> WHAT IS ASKED
Up to and including the line containing "8, wobble=0.3, r2=r", please reproduce the lines of the listing below, starting from the top.

> DATA EXCERPT
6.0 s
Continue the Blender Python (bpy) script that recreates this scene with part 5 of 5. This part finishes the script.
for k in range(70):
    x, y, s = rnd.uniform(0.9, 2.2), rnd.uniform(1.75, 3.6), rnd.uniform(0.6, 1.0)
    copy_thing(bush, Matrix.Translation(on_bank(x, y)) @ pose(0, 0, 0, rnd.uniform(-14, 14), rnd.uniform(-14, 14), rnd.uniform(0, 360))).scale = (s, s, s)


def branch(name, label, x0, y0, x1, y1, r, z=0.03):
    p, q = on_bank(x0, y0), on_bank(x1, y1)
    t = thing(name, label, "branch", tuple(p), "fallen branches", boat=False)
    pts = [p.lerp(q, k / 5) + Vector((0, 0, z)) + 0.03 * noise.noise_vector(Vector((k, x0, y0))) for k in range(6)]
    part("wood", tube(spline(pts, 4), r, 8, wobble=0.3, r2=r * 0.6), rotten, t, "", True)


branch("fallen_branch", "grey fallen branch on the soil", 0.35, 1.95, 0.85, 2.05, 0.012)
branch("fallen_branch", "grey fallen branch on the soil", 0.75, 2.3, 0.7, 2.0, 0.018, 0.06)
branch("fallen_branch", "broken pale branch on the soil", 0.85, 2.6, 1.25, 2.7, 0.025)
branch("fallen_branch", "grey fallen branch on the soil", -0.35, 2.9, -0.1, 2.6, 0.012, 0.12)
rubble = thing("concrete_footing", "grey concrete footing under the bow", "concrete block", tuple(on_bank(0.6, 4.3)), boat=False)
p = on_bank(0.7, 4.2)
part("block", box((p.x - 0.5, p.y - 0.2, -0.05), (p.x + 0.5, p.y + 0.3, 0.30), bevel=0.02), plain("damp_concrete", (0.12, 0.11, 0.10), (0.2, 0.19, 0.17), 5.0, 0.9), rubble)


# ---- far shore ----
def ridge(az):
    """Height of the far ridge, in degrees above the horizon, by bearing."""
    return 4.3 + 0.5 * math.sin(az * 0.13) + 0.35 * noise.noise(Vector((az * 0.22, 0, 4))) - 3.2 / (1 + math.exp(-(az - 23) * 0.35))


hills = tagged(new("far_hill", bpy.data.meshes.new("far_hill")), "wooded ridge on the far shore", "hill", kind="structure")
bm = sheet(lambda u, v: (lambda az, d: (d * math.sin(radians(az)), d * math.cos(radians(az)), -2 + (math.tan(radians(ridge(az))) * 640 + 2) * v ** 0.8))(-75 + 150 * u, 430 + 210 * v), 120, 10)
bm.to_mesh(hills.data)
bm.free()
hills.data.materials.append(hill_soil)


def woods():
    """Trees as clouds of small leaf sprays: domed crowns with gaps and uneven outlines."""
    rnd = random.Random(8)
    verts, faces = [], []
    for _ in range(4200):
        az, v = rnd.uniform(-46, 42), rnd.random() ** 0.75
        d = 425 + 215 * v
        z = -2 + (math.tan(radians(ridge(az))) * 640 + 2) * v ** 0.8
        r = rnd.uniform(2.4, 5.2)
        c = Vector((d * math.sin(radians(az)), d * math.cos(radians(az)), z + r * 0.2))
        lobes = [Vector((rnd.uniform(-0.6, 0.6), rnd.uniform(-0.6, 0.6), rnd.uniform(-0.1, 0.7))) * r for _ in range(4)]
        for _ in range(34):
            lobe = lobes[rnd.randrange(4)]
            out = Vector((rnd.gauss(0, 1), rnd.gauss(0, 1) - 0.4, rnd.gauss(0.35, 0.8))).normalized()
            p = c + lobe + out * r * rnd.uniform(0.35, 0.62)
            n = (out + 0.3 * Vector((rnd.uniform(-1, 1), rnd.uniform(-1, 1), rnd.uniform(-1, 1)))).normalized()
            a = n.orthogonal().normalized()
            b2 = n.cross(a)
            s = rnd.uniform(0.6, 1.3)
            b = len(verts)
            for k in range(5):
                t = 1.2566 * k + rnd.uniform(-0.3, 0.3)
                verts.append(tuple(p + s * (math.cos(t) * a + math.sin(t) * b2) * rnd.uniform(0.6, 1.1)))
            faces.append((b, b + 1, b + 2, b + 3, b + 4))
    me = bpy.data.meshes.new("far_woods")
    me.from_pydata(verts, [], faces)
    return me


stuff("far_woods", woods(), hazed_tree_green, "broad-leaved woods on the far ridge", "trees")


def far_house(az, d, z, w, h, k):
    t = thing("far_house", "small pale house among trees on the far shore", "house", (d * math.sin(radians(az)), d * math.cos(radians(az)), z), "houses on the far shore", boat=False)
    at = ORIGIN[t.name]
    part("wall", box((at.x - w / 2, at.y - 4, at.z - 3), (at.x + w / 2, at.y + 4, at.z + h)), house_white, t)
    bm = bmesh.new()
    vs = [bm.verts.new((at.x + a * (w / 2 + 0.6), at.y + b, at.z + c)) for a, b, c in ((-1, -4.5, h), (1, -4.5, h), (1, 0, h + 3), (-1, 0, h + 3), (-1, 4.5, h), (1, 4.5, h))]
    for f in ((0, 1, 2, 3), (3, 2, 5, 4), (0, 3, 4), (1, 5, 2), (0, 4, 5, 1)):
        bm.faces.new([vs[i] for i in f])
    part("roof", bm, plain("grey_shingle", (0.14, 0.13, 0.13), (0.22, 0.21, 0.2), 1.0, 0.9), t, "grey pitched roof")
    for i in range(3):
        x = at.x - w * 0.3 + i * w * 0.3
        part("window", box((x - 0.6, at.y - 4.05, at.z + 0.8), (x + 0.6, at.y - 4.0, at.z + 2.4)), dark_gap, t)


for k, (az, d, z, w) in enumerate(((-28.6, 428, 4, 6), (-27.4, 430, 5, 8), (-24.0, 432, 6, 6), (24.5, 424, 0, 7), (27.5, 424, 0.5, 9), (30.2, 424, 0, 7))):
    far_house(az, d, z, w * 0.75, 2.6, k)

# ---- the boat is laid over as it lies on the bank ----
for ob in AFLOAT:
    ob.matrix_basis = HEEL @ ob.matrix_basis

> THE COMPLETED TASK
6.0 s
Continue the Blender Python (bpy) script that recreates this scene with part 5 of 5. This part finishes the script.
for k in range(70):
    x, y, s = rnd.uniform(0.9, 2.2), rnd.uniform(1.75, 3.6), rnd.uniform(0.6, 1.0)
    copy_thing(bush, Matrix.Translation(on_bank(x, y)) @ pose(0, 0, 0, rnd.uniform(-14, 14), rnd.uniform(-14, 14), rnd.uniform(0, 360))).scale = (s, s, s)


def branch(name, label, x0, y0, x1, y1, r, z=0.03):
    p, q = on_bank(x0, y0), on_bank(x1, y1)
    t = thing(name, label, "branch", tuple(p), "fallen branches", boat=False)
    pts = [p.lerp(q, k / 5) + Vector((0, 0, z)) + 0.03 * noise.noise_vector(Vector((k, x0, y0))) for k in range(6)]
    part("wood", tube(spline(pts, 4), r, 8, wobble=0.3, r2=r * 0.6), rotten, t, "", True)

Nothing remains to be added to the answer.